Required work:
Pictures stay out of this copy, which runs from the first line of the material through the line containing "Z += talus * band * 1.6 * (FLUTE - 0.3)".

Data extract:

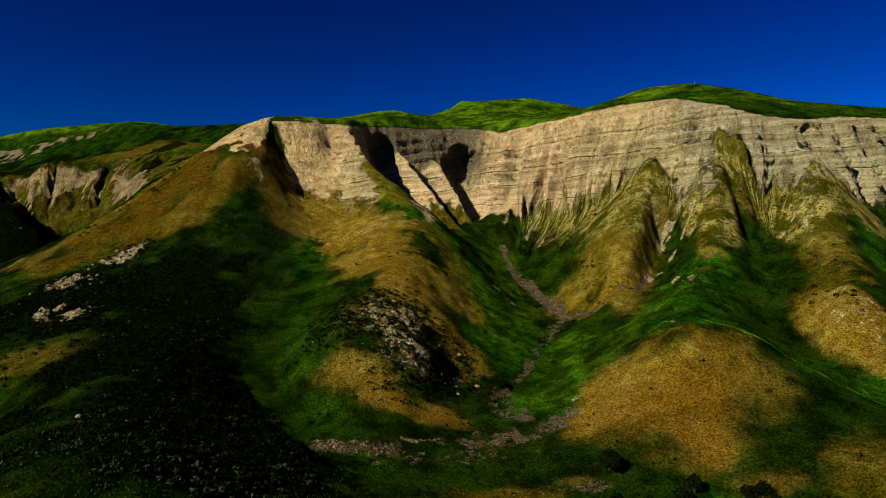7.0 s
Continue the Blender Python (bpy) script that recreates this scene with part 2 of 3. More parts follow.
main_cliff = in_main * under_rim * smooth(-9 - 9 * (1 - smooth(-36, -26, GX)), 5, Z0 - foot + 8 * STREAK + 5 * warp + 5 * fbm(GX, GY, 5, 3, 75))
left_cliff = smooth(320, 340, GY) * (1 - smooth(-185, -165, GX)) * smooth(-310, -280, GX) * smooth(50, 62, Z0 + 30 * STREAK + 20 * warp) * (1 - smooth(415, 430, GY))
ROCK = smooth(0.55, 1.0, STEEP + 0.25 * warp + 0.2 * fbm(GX, GY, 7, 3, 21)) * np.maximum(main_cliff, 0.62 * left_cliff)

# strata stand out as ledges, and water has cut flutes into the faces
Z = Z0.copy()
talus = smooth(165, 185, GY) * (1 - smooth(290, 300, GY)) * smooth(26, 34, GX) * (1 - smooth(175, 190, GX))
FLUTE = 1 - 2.6 * np.abs(fbm(FLOW_X + 0.6 * warp, FLOW_Y, 9, 2, 72)) - 1.2 * np.abs(fbm(FLOW_X, FLOW_Y, 4, 2, 77))
band = smooth(-34, -14, Z0 - foot) * (1 - smooth(4, 16, Z0 - foot))
Z += talus * band * 1.6 * (FLUTE - 0.3)

# flutes and rills at the foot of the cliff: height, width, and a line across the plan
CREASES = (
    (2.4, 5.0, [(62.4, 256), (55, 254), (47.3, 250), (39.9, 236)]), (-2.6, 4.0, [(64.8, 250), (58, 245), (49, 231), (42, 219)]),
    (2.0, 4.5, [(48.7, 262), (41, 260), (34.3, 243)]), (-2.4, 4.0, [(54, 257.5), (45, 254.6), (35.7, 236.6)]),
    (2.4, 4.5, [(74.5, 241), (66, 242), (55.5, 230), (45.5, 217)]), (-1.8, 3.0, [(39, 268), (33.6, 261), (31.3, 245)]),
    (-1.2, 3.0, [(78.7, 207), (80, 199.4), (80, 194)]), (1.2, 3.0, [(87, 219.5), (86.7, 208), (84, 200)]),
    (1.8, 3.0, [(98.7, 205.4), (91, 199.3), (82, 196)]), (-1.6, 2.5, [(101, 201), (93, 193), (86, 187)]),
    (-2.4, 3.5, [(108.5, 208.7), (107, 194), (104.4, 178)]), (1.8, 3.5, [(113.6, 211), (113, 201), (111, 190)]),
    (2.2, 4.0, [(128.7, 205.5), (122.3, 197.5), (117, 191.5)]), (-2.2, 3.5, [(131.7, 204), (126, 192), (118, 183)]),
    (-7, 6.0, [(-230.4, 390), (-225, 376), (-219, 362)]),
    (-4, 7.0, [(-262, 392), (-256, 380), (-250, 368)]))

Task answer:
7.0 s
Continue the Blender Python (bpy) script that recreates this scene with part 2 of 3. More parts follow.
main_cliff = in_main * under_rim * smooth(-9 - 9 * (1 - smooth(-36, -26, GX)), 5, Z0 - foot + 8 * STREAK + 5 * warp + 5 * fbm(GX, GY, 5, 3, 75))
left_cliff = smooth(320, 340, GY) * (1 - smooth(-185, -165, GX)) * smooth(-310, -280, GX) * smooth(50, 62, Z0 + 30 * STREAK + 20 * warp) * (1 - smooth(415, 430, GY))
ROCK = smooth(0.55, 1.0, STEEP + 0.25 * warp + 0.2 * fbm(GX, GY, 7, 3, 21)) * np.maximum(main_cliff, 0.62 * left_cliff)

# strata stand out as ledges, and water has cut flutes into the faces
Z = Z0.copy()
talus = smooth(165, 185, GY) * (1 - smooth(290, 300, GY)) * smooth(26, 34, GX) * (1 - smooth(175, 190, GX))
FLUTE = 1 - 2.6 * np.abs(fbm(FLOW_X + 0.6 * warp, FLOW_Y, 9, 2, 72)) - 1.2 * np.abs(fbm(FLOW_X, FLOW_Y, 4, 2, 77))
band = smooth(-34, -14, Z0 - foot) * (1 - smooth(4, 16, Z0 - foot))
Z += talus * band * 1.6 * (FLUTE - 0.3)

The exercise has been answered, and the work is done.